Start

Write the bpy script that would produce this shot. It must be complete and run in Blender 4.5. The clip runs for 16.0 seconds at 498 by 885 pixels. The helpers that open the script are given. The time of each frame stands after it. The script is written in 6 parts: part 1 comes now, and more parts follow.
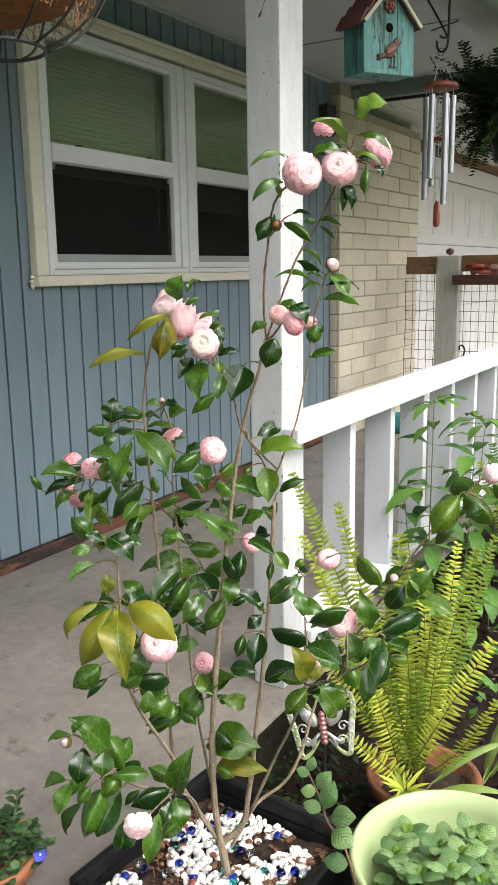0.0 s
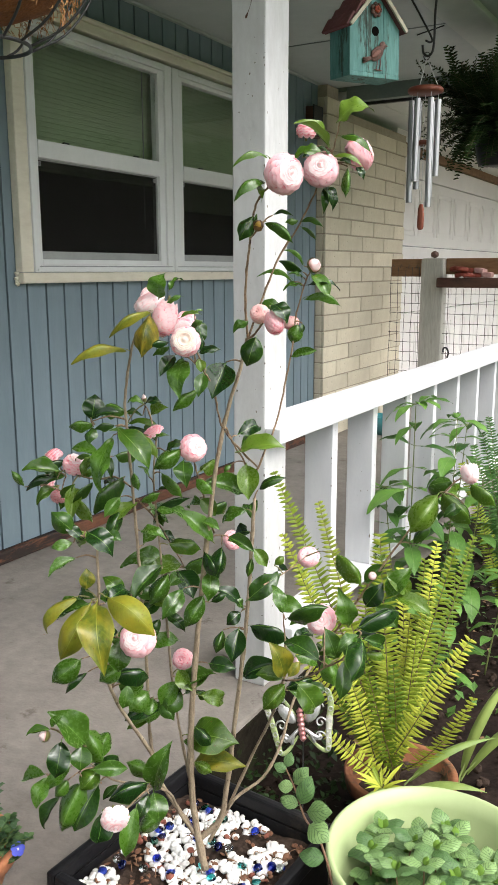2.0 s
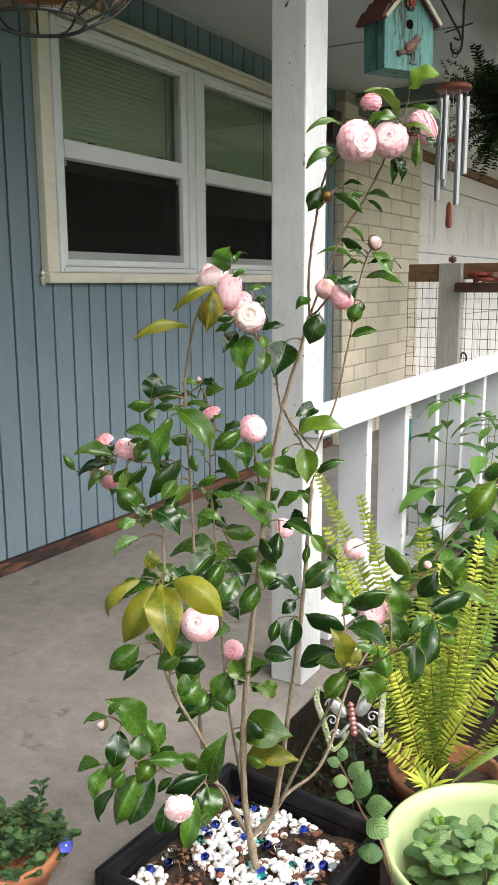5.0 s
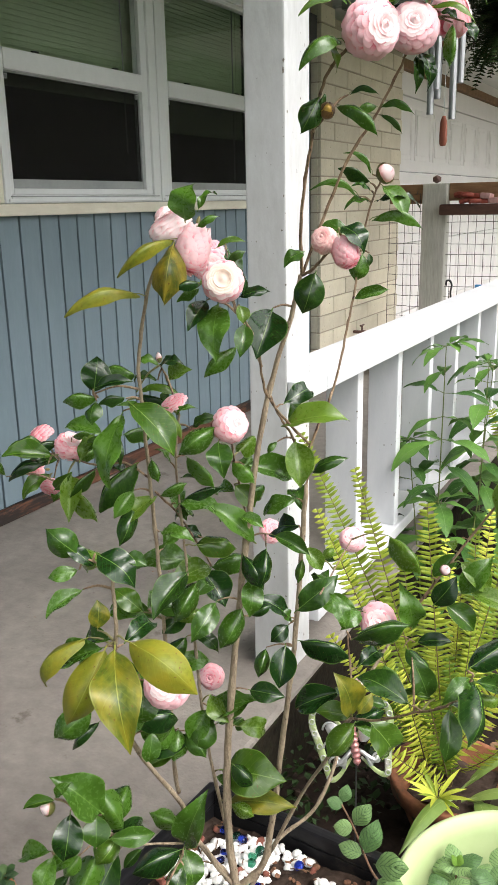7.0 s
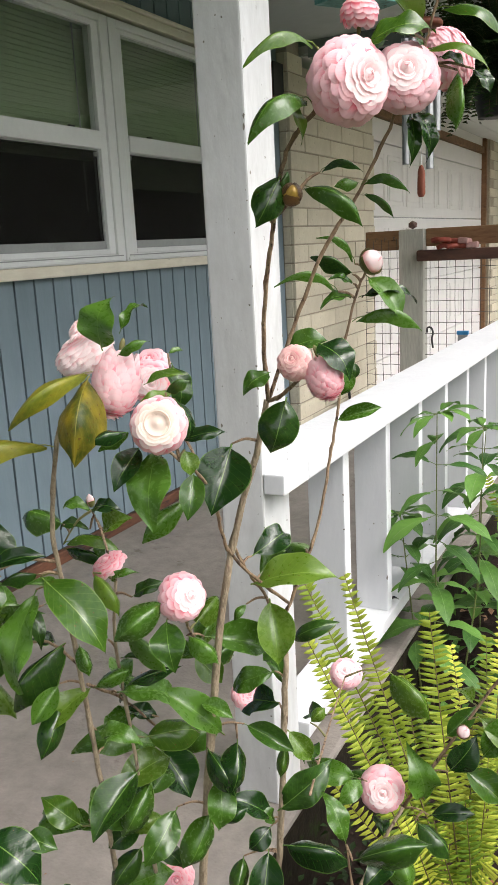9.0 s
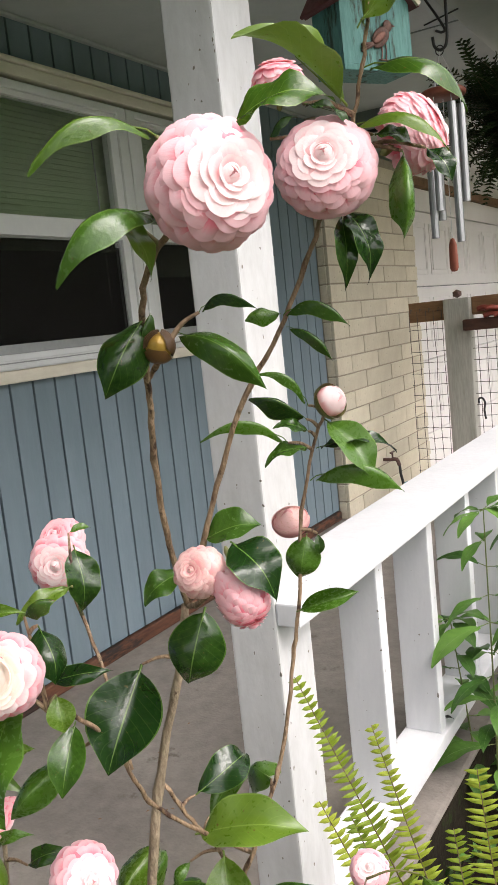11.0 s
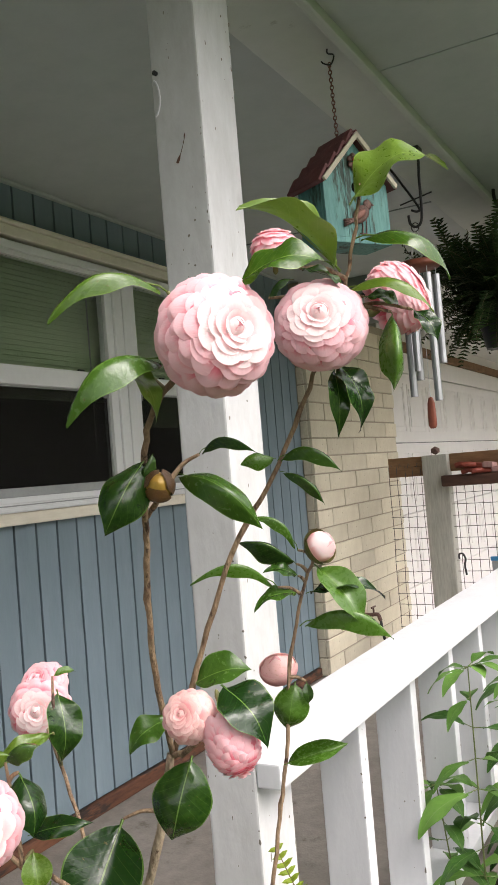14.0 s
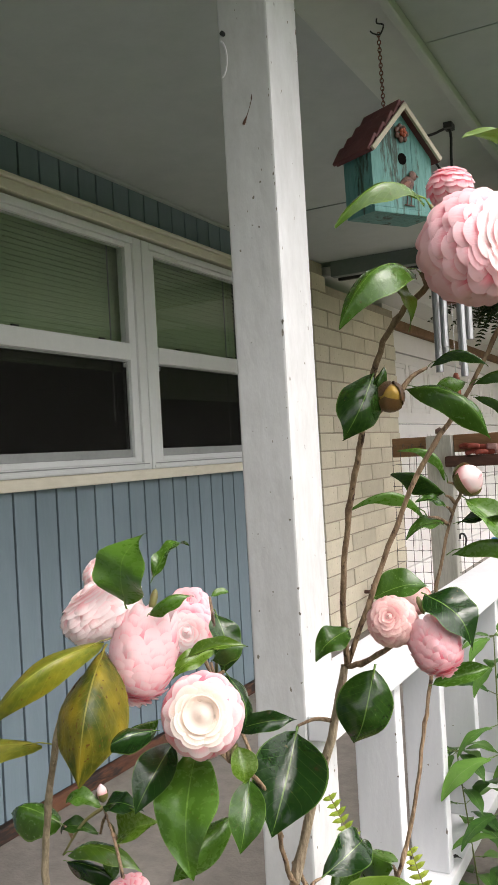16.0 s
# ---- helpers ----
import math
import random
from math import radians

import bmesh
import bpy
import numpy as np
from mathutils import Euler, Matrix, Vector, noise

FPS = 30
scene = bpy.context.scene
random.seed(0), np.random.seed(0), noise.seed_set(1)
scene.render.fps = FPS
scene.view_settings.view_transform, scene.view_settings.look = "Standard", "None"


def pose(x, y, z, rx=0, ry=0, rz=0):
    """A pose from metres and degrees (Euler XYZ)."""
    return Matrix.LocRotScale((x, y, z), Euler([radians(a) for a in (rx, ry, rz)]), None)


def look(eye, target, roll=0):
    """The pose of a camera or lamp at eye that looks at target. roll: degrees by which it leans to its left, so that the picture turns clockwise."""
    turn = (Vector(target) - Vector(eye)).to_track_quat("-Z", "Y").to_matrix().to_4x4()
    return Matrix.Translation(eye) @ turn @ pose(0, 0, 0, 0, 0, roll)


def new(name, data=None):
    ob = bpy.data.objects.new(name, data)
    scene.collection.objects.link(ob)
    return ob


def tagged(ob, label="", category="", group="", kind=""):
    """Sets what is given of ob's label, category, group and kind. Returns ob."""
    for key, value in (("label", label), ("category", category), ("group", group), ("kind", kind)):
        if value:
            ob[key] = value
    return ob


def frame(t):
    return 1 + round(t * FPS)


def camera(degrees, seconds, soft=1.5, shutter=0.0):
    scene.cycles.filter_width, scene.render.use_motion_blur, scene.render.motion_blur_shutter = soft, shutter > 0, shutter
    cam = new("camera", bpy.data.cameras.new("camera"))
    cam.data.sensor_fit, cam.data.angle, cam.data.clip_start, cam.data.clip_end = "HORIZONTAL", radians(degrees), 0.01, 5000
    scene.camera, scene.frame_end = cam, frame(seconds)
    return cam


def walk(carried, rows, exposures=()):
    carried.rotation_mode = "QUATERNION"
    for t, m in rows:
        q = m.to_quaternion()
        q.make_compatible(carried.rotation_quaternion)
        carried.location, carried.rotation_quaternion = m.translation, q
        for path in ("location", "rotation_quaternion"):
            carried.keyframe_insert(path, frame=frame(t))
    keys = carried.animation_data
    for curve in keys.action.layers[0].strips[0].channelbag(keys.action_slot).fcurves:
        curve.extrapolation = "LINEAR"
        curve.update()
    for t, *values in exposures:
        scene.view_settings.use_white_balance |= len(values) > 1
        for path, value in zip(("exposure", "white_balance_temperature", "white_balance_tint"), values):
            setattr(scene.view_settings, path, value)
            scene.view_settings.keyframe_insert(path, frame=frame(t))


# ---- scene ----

End

- WHAT THE TASK ASKS -
Only the lines from the one holding "from math import radians" through the one holding "scene.render.fps = FPS" are wanted; retype them exactly.

- EXERCISE SOLUTION -
from math import radians

import bmesh
import bpy
import numpy as np
from mathutils import Euler, Matrix, Vector, noise

FPS = 30
scene = bpy.context.scene
random.seed(0), np.random.seed(0), noise.seed_set(1)
scene.render.fps = FPS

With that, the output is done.